Als Erstes reagierte im September die US-Regierung mit Sanktionen gegen die Religionspolizei und hochrangige Sicherheitsbeamte. Somit wird etwaiger Besitz der Betroffenen in den USA eingefroren, US-Staatsbürgern werden Geschäfte mit ihnen untersagt. Die US-Regierung ziehe weitere Strafmaßnahmen in Betracht, hieß es.

In dieser Woche zog auch die Europäische Union nach: Die EU-Außenminister beschlossen Sanktionen gegen elf Einzelpersonen und vier Organisationen. Betroffen sind unter anderem der Chef der sogenannten Sittenpolizei, Mohammed Rostami, der für weitreichende Internetsperren verantwortliche Informationsminister Eisa Zarepour sowie hochrangige Beamte.
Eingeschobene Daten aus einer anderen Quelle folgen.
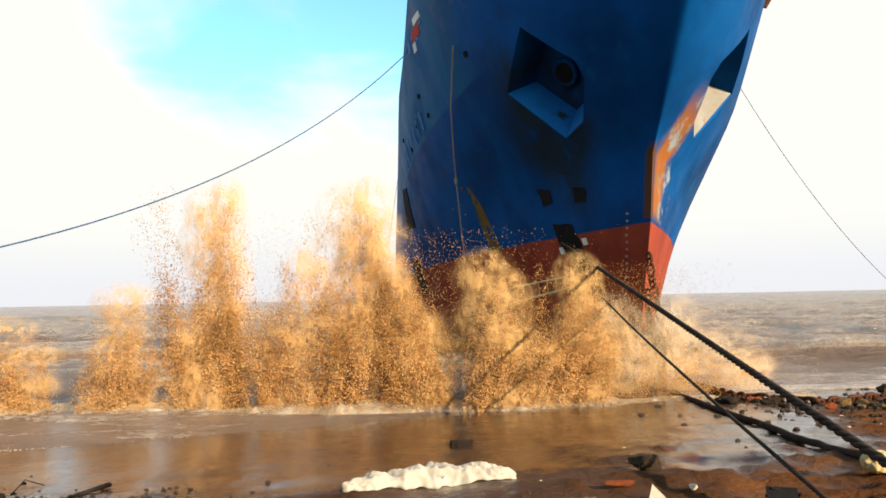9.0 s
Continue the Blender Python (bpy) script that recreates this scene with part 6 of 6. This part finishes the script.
# burst off the right-hand shore at the start
FALL = ((0.0, 0.0), (0.25, -0.3), (0.5, -1.2), (0.8, -2.9), (1.1, -4.6), (1.5, -6.0), (2.0, -6.0), (12.0, -6.0))
for i, (x, y, h, w, n, jets) in enumerate(((20.4, 24.2, 2.6, 2.6, 8000, 5), (22.4, 24.6, 4.4, 3.4, 14000, 7), (24.6, 25.0, 3.4, 3.4, 11000, 6), (27.2, 25.4, 2.4, 3.2, 6000, 5))):
    ob = plume(x, y, h, w, n, 120 + i, "brown burst of spray off the shore", jets, 0.4, 0.5, "burst off the shore")
    key(ob, [(t, 0.3 * t if t < 2 else 0.6, 0.0, dz) for t, dz in FALL])
ob = thing("splash", "rounded brown dome of churned spray off the shore", "splash", pose(22.6, 24.4, SEA), "burst off the shore")
q = random.Random(77)
puffs(ob, [(2.6 * math.cos(j * 2.4) * (j / 16) ** 0.5, 0.08 * j, 1.7 + 1.5 * math.sin(j * 2.4) * (j / 16) ** 0.5, q.uniform(1.1, 1.7), 0.5, q.uniform(0.8, 1.3)) for j in range(16)], True)
puffs(ob, [(q.uniform(-3.4, 2.6), -0.2 + 0.05 * j, q.uniform(0.3, 0.9), q.uniform(0.7, 1.2), 0.4, q.uniform(0.4, 0.7)) for j in range(10)])
key(ob, [(t, 0.2 * t if t < 2 else 0.4, 0.0, dz) for t, dz in FALL])
for i, (x, y, h, w, n) in enumerate(((24.0, 25.5, 4.8, 6.0, 20000), (30.5, 27.0, 3.4, 7.0, 12000))):
    r = np.random.default_rng(140 + i)
    p = np.stack([r.normal(0, w * 0.4, n), r.normal(0, 0.8, n), h * r.random(n) ** 1.4], 1)
    ob = thing("spray_mist", "thin brown mist blowing along the shore", "spray", pose(x, y, SEA), "mist along the shore")
    drops("fine_spray", p, r.uniform(0.004, 0.011, n), SPRAY, "", "", None, ob, "", 140 + i)
    puffs(ob, [(-0.3 * w, 0.0, 0.35 * h, 0.45 * w, 0.6, 0.42 * h), (0.05 * w, 0.7, 0.5 * h, 0.5 * w, 0.6, 0.5 * h), (0.4 * w, 1.2, 0.3 * h, 0.55 * w, 0.6, 0.36 * h)], haze=True)
    key(ob, [(0.0, 0, 0, 0), (0.5, -0.8, 0, -0.2), (1.0, -2.0, 0, -1.2), (1.6, -3.0, 0, -3.0), (2.4, -3.5, 0, -5.5), (12.0, -3.5, 0, -5.5)])
ob = plume(11.0, 28.6, 1.5, 2.6, 6000, 160, "small brown burst beyond the bow", 5, 0.2, 0.3, "")
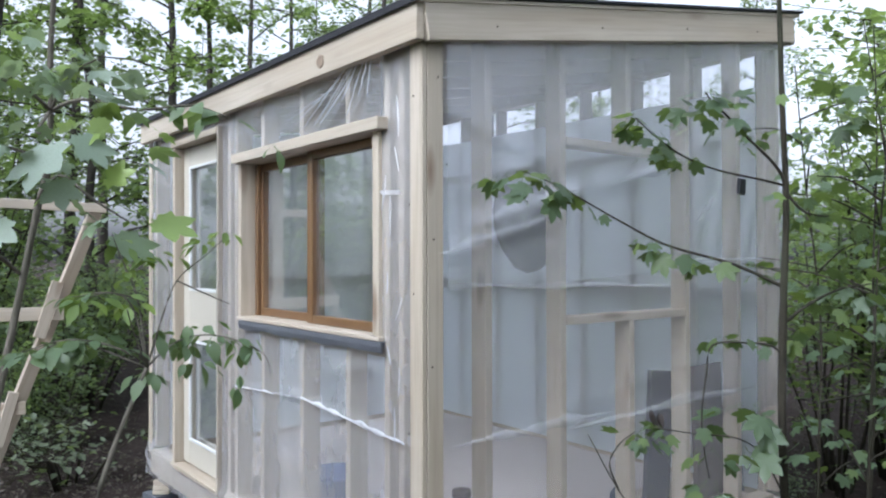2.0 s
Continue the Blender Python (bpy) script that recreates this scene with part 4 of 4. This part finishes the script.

Ihnen ist nun die Einreise in die EU verwehrt; mögliche Vermögen auf europäischen Konten sind eingefroren.

Die größte Sorge: Im Herbst 2015 erklärte der Iran im Wiener Atomvertrag (JCPOA) erklärte die weitgehende Abkehr von seinem Atomprogramm, im Gegenzug setzten EU und USA ihre Strafmaßnahmen aus. 2018 stiegen die USA unter Präsident Donald Trump jedoch einseitig aus dem Vertrag aus und setzten einen Großteil der Sanktionen wieder in Kraft – daraufhin sah sich auch Teheran nicht mehr an die Vereinbarungen gebunden. Nach und nach verabschiedete sich der Iran von den Selbstverpflichtungen und reicherte wieder größere Mengen Uran an.